SET PROBLEM
Give an exact transcription of every line, dropping the images.
begin DATASET EXTRACT
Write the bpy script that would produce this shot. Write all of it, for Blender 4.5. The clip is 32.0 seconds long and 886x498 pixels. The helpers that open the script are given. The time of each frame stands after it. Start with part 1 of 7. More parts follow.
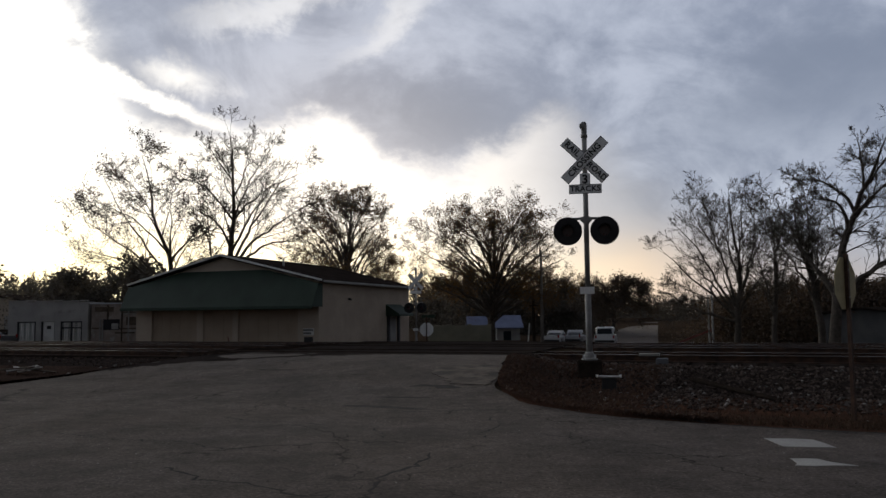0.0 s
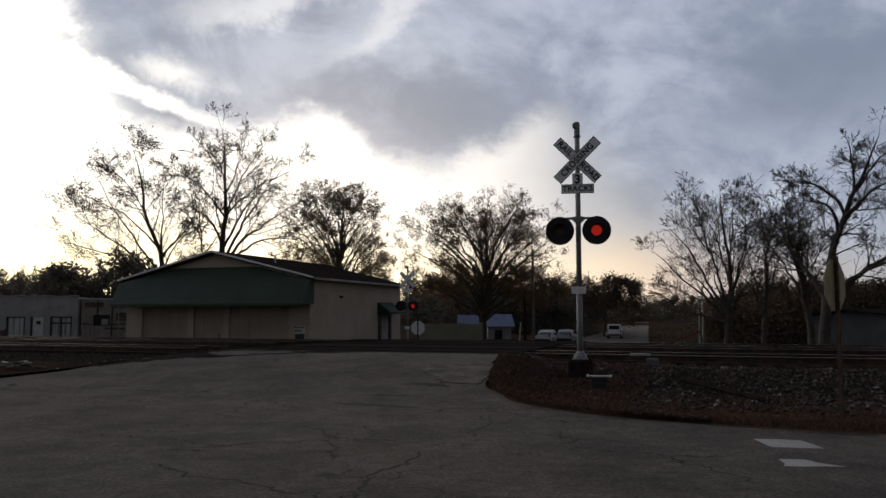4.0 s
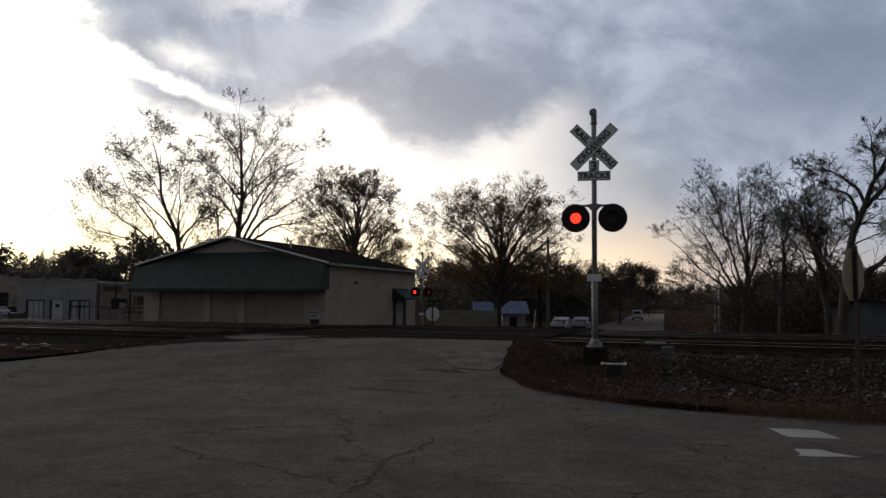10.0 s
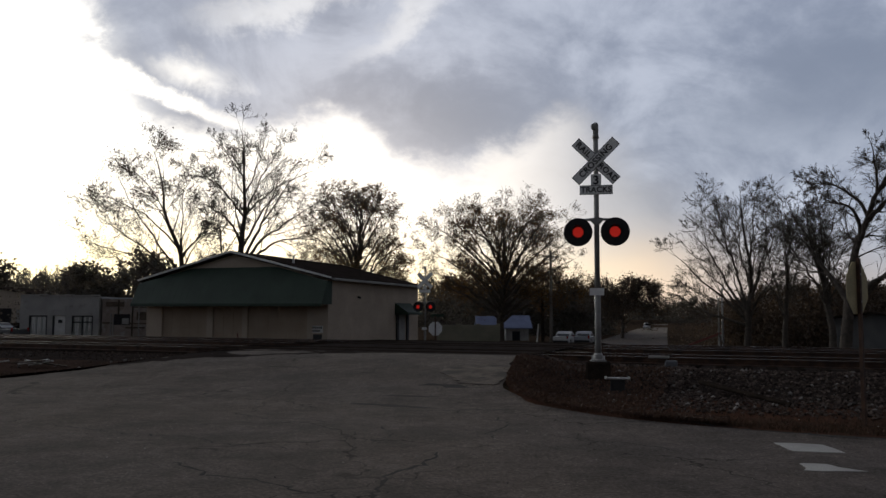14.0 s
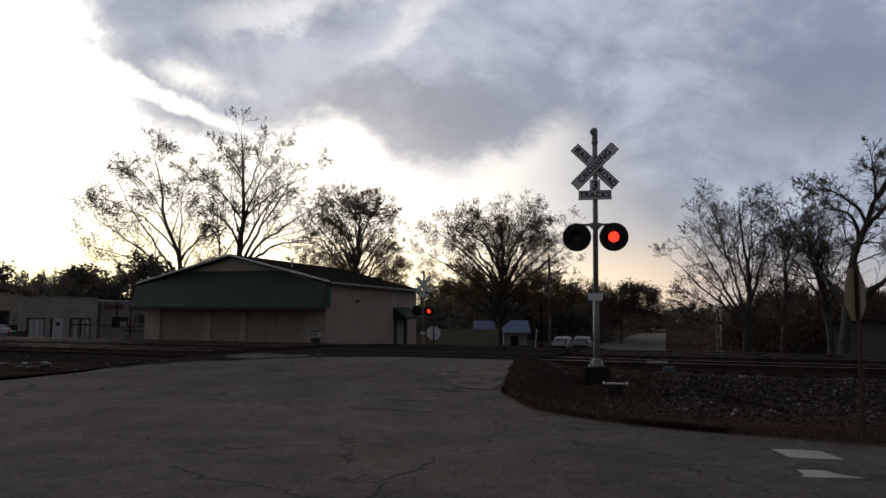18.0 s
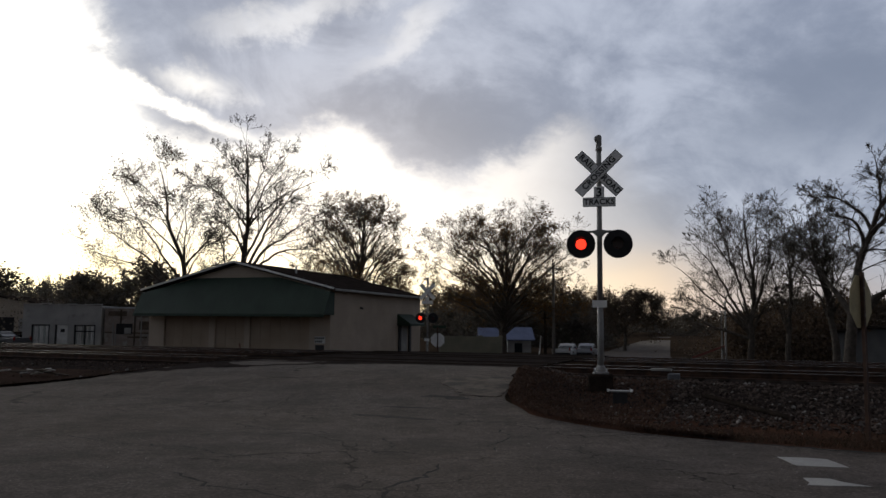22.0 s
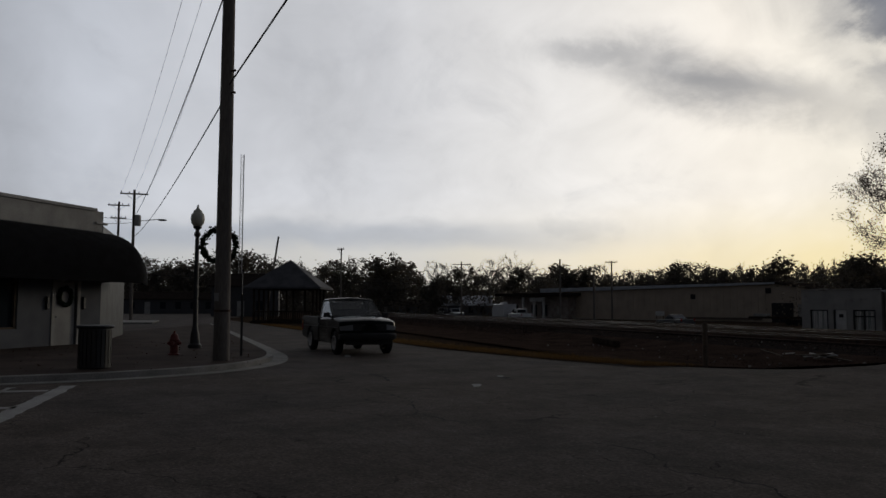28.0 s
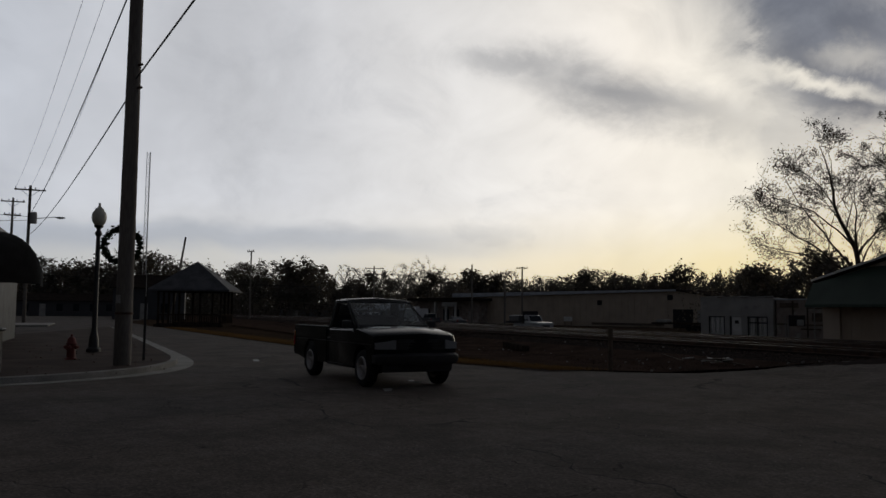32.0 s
end DATASET EXTRACT
OUTPUT FOR THIS EXERCISE
Write the bpy script that would produce this shot. Write all of it, for Blender 4.5. The clip is 32.0 seconds long and 886x498 pixels. The helpers that open the script are given. The time of each frame stands after it. Start with part 1 of 7. More parts follow.
0.0 s
4.0 s
10.0 s
14.0 s
18.0 s
22.0 s
28.0 s
32.0 s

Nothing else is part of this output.